A bilge pump alarm may help save your sailboat - as well as you if you're aboard offshore.
Most boats large enough to have an inboard engine also have through-hulls and other means by which water can enter the boat. In event of a failure in any of these systems, or a problem in the integrity of the hull, water can overwhelm an automatic bilge pump and, in extreme cases, sink the boat. It can be difficult to find and correct a leak once the water becomes deep enough to obscure visibility in all areas.
To guard against the problems of leaks, consider installing a bilge pump counter, bilge alarm, and/or bilge high water alarm. These three systems work in different ways and offer different benefits, and you may want to use more than one. This article describes the use of a bilge alarm.

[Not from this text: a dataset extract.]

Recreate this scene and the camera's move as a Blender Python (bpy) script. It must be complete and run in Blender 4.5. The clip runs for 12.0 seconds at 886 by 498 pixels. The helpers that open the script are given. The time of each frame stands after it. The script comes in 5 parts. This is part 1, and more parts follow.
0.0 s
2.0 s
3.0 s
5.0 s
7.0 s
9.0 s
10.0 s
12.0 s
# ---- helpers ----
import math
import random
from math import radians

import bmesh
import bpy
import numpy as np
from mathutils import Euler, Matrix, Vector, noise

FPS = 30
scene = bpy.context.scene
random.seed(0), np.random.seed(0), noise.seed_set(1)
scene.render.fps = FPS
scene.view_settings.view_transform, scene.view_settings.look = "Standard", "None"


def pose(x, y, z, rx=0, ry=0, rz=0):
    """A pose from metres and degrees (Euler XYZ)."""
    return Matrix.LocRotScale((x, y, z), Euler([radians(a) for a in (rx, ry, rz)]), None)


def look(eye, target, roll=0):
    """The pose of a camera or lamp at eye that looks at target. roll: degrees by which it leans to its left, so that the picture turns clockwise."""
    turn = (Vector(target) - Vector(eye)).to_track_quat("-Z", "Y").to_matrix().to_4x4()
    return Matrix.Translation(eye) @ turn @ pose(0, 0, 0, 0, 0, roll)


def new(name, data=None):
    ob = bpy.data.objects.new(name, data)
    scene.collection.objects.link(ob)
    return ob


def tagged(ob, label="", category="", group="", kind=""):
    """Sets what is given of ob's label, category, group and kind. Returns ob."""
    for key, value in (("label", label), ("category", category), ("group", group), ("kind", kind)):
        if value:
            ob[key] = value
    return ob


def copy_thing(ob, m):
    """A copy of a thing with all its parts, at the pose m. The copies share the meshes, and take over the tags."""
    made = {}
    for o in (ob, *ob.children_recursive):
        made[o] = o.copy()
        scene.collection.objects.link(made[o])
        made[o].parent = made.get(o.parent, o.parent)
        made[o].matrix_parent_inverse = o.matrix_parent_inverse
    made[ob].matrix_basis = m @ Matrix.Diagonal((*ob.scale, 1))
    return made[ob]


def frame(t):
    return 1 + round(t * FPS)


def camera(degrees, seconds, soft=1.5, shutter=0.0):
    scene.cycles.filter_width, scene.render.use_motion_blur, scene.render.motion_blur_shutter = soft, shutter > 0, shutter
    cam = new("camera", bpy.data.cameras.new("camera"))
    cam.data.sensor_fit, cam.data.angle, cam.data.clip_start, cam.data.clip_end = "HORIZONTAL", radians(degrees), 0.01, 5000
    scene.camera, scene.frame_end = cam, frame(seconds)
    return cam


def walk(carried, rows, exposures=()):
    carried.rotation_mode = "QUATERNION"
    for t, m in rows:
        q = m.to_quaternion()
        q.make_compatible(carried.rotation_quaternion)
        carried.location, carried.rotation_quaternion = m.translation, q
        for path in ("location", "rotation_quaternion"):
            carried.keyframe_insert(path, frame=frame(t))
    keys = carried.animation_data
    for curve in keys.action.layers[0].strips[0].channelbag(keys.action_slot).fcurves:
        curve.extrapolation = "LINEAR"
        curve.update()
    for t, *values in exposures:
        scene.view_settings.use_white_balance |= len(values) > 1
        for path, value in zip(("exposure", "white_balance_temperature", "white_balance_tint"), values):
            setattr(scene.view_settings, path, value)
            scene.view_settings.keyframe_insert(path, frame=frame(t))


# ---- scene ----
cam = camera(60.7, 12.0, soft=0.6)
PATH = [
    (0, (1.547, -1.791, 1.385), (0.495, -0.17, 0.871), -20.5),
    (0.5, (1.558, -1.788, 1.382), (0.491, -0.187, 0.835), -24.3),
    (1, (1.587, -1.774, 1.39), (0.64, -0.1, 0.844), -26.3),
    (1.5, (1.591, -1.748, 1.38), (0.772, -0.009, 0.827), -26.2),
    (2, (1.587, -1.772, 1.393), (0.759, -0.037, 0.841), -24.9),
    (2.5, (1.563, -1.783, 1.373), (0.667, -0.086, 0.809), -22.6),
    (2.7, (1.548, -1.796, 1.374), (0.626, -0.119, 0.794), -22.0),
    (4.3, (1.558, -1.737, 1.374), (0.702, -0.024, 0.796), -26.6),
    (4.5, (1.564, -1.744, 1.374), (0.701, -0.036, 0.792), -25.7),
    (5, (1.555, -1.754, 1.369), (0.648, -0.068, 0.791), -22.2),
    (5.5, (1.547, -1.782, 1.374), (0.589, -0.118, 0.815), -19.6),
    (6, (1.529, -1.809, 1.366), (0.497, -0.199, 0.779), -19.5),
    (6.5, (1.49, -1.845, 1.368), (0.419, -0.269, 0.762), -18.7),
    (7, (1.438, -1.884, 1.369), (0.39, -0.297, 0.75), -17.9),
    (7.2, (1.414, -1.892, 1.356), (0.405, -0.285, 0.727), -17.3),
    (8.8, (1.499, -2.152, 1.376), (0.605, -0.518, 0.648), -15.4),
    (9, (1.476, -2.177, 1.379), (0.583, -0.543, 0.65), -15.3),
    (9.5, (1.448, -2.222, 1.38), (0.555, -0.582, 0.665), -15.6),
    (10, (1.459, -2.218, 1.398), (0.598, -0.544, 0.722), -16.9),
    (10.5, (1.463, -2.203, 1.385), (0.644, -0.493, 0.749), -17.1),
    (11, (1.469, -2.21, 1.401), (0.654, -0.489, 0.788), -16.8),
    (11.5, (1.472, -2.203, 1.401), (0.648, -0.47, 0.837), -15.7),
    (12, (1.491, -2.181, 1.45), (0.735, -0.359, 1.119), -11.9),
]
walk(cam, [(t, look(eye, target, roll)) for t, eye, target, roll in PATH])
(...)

Start with an Automatic Bilge Pump
Every boat gains from an automatic bilge pump that comes on when an internal or external float switch or sensor indicates water has risen to a certain level in the bilge. On many boats the bilge pump is wired into the electrical control panel, tempting the owner to shut it off when leaving the boat or at other times - defeating the whole purpose of being an automatic pump. Or even if the switch is left on, the power to it may be cut if you shut the main battery switch off when leaving the boat, as generally should be done to prevent losing power to a short or other systems left running.

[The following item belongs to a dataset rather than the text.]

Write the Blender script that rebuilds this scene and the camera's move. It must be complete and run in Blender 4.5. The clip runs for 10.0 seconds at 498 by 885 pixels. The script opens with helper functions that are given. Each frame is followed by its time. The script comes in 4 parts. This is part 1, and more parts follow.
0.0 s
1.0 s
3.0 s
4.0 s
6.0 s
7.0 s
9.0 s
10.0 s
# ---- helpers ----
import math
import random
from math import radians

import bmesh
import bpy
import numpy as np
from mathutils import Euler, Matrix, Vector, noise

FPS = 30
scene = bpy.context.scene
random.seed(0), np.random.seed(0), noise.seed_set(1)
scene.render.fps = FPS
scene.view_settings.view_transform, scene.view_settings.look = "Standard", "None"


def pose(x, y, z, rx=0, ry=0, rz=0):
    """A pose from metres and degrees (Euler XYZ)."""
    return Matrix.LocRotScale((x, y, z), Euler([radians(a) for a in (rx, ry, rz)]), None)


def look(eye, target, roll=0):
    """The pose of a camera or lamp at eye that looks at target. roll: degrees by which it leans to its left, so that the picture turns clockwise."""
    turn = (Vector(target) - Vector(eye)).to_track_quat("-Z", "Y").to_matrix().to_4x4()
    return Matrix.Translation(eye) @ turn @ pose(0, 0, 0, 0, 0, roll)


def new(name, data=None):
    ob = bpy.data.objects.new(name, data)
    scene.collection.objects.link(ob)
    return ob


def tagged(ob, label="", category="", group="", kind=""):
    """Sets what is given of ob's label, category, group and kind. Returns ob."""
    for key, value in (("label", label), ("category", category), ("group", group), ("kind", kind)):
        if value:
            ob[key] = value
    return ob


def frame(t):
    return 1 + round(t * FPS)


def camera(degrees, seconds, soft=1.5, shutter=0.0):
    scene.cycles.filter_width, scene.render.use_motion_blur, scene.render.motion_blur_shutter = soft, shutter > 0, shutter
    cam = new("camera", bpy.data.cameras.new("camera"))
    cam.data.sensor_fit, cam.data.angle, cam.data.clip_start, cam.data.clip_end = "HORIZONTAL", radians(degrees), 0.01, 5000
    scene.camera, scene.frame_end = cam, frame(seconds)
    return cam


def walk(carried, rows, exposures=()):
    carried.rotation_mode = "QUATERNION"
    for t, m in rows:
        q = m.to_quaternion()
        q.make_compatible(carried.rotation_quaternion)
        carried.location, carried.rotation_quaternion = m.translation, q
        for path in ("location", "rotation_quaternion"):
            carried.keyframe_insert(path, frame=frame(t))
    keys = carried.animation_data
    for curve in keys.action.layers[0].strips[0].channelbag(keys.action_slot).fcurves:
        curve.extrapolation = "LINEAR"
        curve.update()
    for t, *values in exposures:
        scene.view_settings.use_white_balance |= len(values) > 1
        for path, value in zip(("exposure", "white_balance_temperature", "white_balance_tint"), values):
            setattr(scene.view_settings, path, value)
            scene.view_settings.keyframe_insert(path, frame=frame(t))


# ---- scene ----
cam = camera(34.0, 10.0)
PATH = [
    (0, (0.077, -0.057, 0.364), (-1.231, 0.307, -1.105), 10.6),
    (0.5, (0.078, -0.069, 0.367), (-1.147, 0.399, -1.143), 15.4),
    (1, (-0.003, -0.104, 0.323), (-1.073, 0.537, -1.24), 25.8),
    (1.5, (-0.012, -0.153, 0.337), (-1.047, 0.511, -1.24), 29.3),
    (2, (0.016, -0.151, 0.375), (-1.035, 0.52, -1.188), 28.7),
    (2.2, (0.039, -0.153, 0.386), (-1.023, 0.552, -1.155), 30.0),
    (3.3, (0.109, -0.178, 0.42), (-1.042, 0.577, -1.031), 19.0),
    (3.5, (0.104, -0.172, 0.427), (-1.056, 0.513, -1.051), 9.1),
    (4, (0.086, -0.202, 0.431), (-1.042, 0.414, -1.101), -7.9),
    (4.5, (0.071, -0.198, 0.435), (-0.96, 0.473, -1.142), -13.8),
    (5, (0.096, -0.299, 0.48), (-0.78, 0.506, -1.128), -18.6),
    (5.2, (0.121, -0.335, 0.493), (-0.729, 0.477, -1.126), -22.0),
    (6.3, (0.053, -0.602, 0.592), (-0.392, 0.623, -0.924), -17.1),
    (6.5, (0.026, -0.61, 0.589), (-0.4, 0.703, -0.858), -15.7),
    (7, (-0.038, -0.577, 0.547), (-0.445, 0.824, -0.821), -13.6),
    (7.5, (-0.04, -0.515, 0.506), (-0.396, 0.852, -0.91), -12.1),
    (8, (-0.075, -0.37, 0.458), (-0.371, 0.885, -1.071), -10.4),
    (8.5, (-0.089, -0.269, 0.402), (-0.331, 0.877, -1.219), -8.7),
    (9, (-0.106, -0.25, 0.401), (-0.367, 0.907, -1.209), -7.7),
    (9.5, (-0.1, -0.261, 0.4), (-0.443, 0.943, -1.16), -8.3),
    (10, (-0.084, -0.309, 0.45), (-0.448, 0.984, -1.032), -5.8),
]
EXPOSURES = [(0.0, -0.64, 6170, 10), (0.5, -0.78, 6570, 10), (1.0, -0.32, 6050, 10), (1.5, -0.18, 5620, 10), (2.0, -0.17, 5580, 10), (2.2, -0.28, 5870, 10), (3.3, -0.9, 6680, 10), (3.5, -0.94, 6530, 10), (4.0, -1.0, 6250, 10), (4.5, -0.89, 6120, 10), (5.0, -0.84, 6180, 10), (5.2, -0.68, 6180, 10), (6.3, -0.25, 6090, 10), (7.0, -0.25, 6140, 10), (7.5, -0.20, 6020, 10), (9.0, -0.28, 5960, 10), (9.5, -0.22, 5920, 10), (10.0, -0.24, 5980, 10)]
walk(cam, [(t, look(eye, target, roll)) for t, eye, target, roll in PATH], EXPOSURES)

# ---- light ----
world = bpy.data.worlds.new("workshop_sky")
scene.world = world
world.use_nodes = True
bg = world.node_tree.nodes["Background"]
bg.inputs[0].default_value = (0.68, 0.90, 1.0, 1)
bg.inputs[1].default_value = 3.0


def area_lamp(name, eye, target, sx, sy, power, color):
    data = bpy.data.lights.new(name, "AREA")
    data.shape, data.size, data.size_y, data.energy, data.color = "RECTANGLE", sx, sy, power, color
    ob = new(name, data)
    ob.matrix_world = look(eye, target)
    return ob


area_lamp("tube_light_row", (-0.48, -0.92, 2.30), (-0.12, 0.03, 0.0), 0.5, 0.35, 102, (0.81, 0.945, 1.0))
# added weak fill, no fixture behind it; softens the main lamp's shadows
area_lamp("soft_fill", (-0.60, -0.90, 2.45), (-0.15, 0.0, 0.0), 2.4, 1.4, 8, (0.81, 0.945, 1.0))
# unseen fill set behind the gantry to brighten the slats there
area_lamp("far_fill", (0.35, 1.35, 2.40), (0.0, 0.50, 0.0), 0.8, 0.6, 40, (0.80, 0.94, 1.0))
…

A simple solution is to wire the automatic bilge pump directly to one of the boat's batteries with an inline fuse. No matter what is done with the panel or battery switch, the pump will run as long as the battery has power. The only downside is that the pump may get stuck on and drain the battery completely (and/or overheat the pump). If you have multiple batteries the risk is minimal if you shut off the battery switch so that they are not connected in parallel to the pump. The risk is preferred to potential damage from a leak when you're away from the boat.
Why Use a Bilge Alarm?
Because the bilge pump often cannot be hard over the sound of the boat's engine or the wind and waves, a bilge alarm informs you when the pump is running, or running too long. With a small leak, you might hear the pump come on and run for a minute or two, then shut off - but start again soon, alerting you to the situation so that you can track down and fix the leak before it becomes a bigger problem. With a larger leak, such as a busted hose at a through-hull fitting or a breach of the hull, you may hear the alarm come on and not go off soon as you'd expect. If the alarm is still sounding after a couple minutes, water may be coming in faster than the pump can handle it, and you better move quickly if you are to save the boat.
Types of Bilge Alarms
As with most marine electronics, you can go simple and cheap or complex and more expensive. At the low end, a do-it-yourselfer can buy an inexpensive loud 12-volt alarm at Radio Shack and wire it directly into the bilge pump system so that each time the float switch turns on, power goes to both the pump and the alarm. You'll hear the alarm every time the pump runs, including the pumping of "normal" water from the stuffing box, condensation and rainwater ingress, etc., but to many that's preferable to the thought of water coming in an emergency and not being aware of the pumping.
Many digital marine bilge alarms have a mute function switch that allows you to temporarily shut off the alarm. You could, for example, quietly pump the bilge dry before going to sleep at anchor so that rolling motion in the night setting off the float switch to pump out normal water accumulation doesn't blast you awake in the middle of the night. Expect to pay $60 to $70 for an average marine system.
At the high end, alarm units are available with more advanced functions such as to set off the alarm only after 2 minutes of continual pumping. This allows silent pump operation for most routine pumping of normal accumulations while alerting you to a potential leak signaled by prolonged pumping.
Alternatively, some boaters prefer to use a high water alarm rather than a bilge pump alarm. Learn more about that type here.
Installation of these alarms is relatively simple, and the wiring can often run alongside the bilge pump wires. Follow the instructions for the model you choose, remembering to locate the alarm itself in a place where it can be heard both inside and outside the cabin.
If you are building your own system, you need only a 12-volt alarm and the appropriate wire. Like the bilge pump, it is better to wire the alarm directly to a battery (use an inline fuse) rather than through the electrical panel. Route the alarm wire so that when the float switch completes the circuit to provide power to the pump, it also provides power to the alarm.